Assemble the rest of the circuit as shown in the schematic above with wire wrap wire. Try to keep it as small as possible. Leave about 3 feet of loose wire for alligator clips one and two, but do not yet connect the alligator clips themselves. When the epoxy is dry, attach R2 and R3 to the rest of the circuit.
Test the circuit by attaching the wire for alligator clip one to the positive terminal of a five volt power supply and the wire for alligator clip two to the negative terminal of the power supply. The LED should not light. Now touch the tip of the probe to the positive terminal of the power supply. The LED should light red. Now touch the tip of the probe to the negative terminal of the power supply. The LED should light green. If the LED lights red on the negative terminal and green on the positive one, reverse its polarity by rewiring it. If the LED does not light at all, check your wiring. If all else fails, the op-amp may not be designed to operate at five volts. Consider replacing it with a different model.
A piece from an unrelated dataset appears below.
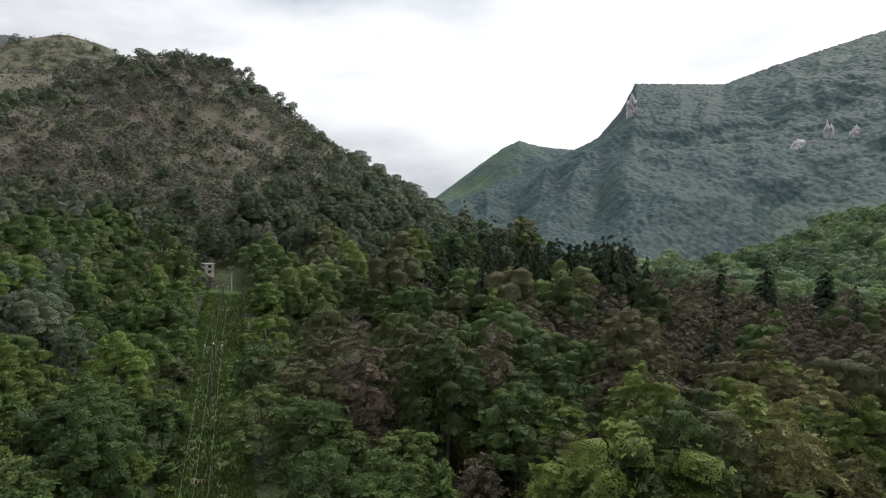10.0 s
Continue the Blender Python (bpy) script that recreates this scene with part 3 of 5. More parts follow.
fx, fy = centres(gx).ravel(), centres(gy).ravel()
faz, fd = polar(fx, fy)
fzone = zone(faz, fd, fx, fy)
fdry = dry(faz, fd, fx, fy)
slope_like = (fzone == 2) | (fzone == 4) | ((fzone == 1) & ((fd > 125) | (fdry > 0.1)))
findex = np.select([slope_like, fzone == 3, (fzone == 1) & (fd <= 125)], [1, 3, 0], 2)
findex[(fd < 125) & (faz > 95) & (fzone == 0)] = 0
findex[(faz > 66) & (faz < 118) & (fd > 850)] = 1
vaz, vd = polar(gx.ravel(), gy.ravel())
vdry = np.maximum(dry(vaz, vd, gx.ravel(), gy.ravel()), (zone(vaz, vd, gx.ravel(), gy.ravel()) == 4) * 0.4)
under_wood = (zone(vaz, vd, gx.ravel(), gy.ravel()) == 3).reshape(gx.shape) * np.where((vaz.reshape(gx.shape) > 66) & (vaz.reshape(gx.shape) < 118), smooth(gd, 920, 1060), smooth(gd, 560, 640))  # far woods are built by their roofs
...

When you finish testing the circuit, mount it in the ball-point pen. Feed the three feet of loose wire for alligator clips one and two through the smaller hole near the top of the pen, keeping track of which wire is which. Solder the red alligator clip to the wire for alligator clip one, and then solder the black alligator clip to the wire for alligator clip two. Insert the LED into its mounting hole, and secure it with epoxy. Finally, screw the pen together and test it one more time. If the probe does not work, unscrew the pen and try again. If works, you're done!
How to Use the Logic Probe
Your new logic probe is very easy to use. To test the voltage of a logic circuit at any given point, first connect the power (alligator) clips to the circuit's power supply. Next, touch the tip of the probe to the point you want to test. The LED will light green for a voltage less than 9/20 the power supply voltage and red for a voltage greater than 11/20 the power supply voltage. A high-frequency signal will cause the LED to oscillate between red and green, appearing orange.